Above are some of the improvements that were successful during this storm season. It is important to acknowledge the significant strides in preparation, response, interoperability, communication, and collaborations between all Emergency Management Partners. GOHSEP conducted seven Regional After-Action Review (AAR) conferences to further improve the strides made in preparation of this hurricane season. Those conferences covered the warning, preparation, response, and post incident phases of Hurricanes Gustav and Ike. The conferences were designed to validate, consolidate and prioritize the issues, lessons learned, and best practices associated with the preparation for, response to, and recovery from the incidents.
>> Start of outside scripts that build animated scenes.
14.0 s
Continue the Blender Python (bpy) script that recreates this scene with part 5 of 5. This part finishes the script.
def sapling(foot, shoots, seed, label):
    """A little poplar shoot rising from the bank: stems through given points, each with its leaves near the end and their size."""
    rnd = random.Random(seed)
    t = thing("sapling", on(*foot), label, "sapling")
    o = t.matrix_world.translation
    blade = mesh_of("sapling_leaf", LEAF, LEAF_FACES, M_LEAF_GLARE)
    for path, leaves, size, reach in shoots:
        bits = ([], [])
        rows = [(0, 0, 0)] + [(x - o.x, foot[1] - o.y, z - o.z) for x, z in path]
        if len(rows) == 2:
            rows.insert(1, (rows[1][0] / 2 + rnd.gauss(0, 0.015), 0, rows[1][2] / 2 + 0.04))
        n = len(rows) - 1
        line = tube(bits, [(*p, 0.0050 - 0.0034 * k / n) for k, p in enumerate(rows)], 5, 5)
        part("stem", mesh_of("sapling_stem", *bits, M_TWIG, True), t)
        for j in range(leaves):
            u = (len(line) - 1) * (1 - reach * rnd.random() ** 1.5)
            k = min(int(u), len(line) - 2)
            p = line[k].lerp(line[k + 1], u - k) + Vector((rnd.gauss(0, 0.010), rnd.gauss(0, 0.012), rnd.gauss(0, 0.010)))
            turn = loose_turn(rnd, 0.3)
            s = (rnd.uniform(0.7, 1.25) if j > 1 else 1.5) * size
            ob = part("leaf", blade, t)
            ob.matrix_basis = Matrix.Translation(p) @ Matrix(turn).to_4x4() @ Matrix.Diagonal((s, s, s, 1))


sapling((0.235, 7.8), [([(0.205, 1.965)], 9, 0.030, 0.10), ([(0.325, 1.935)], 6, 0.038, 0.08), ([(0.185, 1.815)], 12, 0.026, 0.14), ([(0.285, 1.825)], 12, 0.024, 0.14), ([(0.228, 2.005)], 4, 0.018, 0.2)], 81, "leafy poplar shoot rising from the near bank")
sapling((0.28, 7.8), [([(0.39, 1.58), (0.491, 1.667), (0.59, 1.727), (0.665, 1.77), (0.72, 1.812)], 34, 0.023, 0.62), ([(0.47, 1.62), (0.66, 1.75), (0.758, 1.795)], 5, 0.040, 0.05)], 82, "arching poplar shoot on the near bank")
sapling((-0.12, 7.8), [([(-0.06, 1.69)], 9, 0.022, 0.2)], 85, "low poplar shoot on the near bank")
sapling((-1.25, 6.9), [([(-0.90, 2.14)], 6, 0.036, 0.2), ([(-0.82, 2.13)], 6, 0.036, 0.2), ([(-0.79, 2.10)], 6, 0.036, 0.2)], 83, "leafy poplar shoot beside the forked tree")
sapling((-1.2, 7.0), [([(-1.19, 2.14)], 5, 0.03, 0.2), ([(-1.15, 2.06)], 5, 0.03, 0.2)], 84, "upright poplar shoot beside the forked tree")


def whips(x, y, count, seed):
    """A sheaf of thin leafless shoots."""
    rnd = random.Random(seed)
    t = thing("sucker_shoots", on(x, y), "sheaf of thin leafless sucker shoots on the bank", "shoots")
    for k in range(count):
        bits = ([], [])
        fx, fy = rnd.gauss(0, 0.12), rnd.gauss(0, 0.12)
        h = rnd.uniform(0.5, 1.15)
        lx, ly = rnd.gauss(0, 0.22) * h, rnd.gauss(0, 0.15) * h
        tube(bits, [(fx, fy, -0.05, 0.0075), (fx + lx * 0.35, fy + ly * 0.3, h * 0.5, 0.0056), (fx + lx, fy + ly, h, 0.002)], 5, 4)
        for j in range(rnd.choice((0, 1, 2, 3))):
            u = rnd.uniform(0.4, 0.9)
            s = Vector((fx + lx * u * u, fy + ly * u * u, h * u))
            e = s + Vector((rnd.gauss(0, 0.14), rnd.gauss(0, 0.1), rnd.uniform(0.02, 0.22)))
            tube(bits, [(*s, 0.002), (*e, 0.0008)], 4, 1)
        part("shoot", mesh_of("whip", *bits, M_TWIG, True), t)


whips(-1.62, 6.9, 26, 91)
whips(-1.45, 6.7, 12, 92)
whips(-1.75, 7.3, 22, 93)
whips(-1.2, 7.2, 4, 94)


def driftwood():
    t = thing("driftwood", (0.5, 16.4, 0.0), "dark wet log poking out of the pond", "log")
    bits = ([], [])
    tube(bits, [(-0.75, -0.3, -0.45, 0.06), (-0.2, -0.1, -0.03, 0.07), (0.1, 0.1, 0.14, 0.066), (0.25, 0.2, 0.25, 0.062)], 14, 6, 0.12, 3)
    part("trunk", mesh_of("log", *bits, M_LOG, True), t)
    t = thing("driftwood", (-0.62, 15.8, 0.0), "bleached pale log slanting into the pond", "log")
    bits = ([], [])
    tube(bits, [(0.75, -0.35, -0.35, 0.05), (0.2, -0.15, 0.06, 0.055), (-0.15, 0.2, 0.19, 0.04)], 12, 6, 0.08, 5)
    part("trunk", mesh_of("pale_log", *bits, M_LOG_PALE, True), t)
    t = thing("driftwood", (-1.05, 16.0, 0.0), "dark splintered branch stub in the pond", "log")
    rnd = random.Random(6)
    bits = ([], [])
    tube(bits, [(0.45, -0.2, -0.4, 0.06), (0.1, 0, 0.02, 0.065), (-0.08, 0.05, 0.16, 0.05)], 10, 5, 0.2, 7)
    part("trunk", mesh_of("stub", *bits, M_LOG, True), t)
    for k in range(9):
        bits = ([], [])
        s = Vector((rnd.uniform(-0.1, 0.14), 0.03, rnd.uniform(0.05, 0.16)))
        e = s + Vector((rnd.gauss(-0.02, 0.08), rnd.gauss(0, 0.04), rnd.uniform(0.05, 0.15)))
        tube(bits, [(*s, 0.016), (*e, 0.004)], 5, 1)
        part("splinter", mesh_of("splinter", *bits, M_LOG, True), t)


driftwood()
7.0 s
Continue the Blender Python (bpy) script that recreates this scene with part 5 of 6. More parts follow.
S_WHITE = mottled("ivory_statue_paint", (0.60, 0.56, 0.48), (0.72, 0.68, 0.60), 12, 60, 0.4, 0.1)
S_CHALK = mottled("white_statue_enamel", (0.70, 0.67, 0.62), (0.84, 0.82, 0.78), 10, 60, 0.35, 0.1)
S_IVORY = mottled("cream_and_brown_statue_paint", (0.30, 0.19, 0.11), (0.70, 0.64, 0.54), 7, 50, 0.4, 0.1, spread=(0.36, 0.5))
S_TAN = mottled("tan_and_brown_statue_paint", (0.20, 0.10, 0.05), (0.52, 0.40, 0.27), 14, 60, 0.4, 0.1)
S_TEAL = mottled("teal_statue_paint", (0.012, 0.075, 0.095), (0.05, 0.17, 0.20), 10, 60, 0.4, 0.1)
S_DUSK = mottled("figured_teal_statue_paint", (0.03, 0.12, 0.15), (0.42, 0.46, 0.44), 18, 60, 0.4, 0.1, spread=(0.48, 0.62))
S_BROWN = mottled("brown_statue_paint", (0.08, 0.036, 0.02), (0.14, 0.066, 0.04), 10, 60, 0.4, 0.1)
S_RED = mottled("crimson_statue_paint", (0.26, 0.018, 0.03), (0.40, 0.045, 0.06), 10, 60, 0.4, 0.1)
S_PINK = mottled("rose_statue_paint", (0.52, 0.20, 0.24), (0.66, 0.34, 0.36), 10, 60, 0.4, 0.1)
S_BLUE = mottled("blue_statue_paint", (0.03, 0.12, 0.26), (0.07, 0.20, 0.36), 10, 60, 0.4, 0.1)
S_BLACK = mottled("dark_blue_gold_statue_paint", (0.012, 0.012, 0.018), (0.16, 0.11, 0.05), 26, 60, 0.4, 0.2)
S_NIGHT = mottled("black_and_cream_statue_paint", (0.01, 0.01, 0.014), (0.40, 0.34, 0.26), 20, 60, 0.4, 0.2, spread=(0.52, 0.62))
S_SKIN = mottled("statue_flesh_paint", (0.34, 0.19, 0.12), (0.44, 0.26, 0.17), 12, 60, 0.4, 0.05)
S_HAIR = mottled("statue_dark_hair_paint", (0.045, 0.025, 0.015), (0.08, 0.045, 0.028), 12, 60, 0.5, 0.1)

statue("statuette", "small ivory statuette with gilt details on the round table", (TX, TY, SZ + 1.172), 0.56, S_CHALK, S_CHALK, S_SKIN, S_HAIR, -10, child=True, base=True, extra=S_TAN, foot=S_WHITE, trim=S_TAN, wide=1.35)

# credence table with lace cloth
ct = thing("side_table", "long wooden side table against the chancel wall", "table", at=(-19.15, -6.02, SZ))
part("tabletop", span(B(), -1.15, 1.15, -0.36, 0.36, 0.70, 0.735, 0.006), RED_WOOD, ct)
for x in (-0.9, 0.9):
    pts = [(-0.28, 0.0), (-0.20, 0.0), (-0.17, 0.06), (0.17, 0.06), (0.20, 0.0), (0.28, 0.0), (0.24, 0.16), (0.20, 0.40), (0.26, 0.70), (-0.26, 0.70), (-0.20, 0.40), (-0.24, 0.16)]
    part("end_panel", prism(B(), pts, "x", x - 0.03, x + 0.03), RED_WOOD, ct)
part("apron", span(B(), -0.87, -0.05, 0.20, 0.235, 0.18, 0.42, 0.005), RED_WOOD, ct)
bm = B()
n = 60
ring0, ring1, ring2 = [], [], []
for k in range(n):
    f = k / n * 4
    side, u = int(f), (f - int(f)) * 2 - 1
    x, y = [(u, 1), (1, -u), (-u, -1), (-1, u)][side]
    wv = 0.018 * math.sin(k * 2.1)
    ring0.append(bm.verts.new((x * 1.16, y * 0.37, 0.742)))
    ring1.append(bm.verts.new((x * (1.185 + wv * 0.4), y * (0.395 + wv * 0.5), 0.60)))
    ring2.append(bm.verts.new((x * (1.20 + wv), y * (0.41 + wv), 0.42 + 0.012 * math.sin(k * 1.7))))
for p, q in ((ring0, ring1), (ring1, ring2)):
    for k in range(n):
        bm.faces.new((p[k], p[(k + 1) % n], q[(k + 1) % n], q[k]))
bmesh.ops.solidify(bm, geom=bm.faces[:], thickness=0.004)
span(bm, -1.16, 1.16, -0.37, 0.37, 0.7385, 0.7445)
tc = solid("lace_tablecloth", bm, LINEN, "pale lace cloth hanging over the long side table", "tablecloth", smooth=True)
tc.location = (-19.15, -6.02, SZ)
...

This report begins with a brief overview of the two storms. Next it highlights key issues specific to the Regional, State and Unified Command Group AARs. Lastly, it provides improvement tables on recommended actions by Region, State Emergency Support Functions and the Unified Command Group. The participants of each of the AARs developed this improvement plan outlining how improvement actions will be taken, what agency will lead the improvement efforts, and when the improvements will be implemented. The improvement timeline will be as follows:

• Short Term- Less than 3 months to complete
• Medium Term- More than 3 but less than 12 months
• Long Term- Greater than 1 year

This After-Action Report does not attempt to capture every issue at every level of government. The focus is on those issues that can be addressed and corrected prior to the next hurricane season. While some issues could take longer than a year to address our goal is to correct those issues that impact the safety, health, and welfare of the citizens of Louisiana.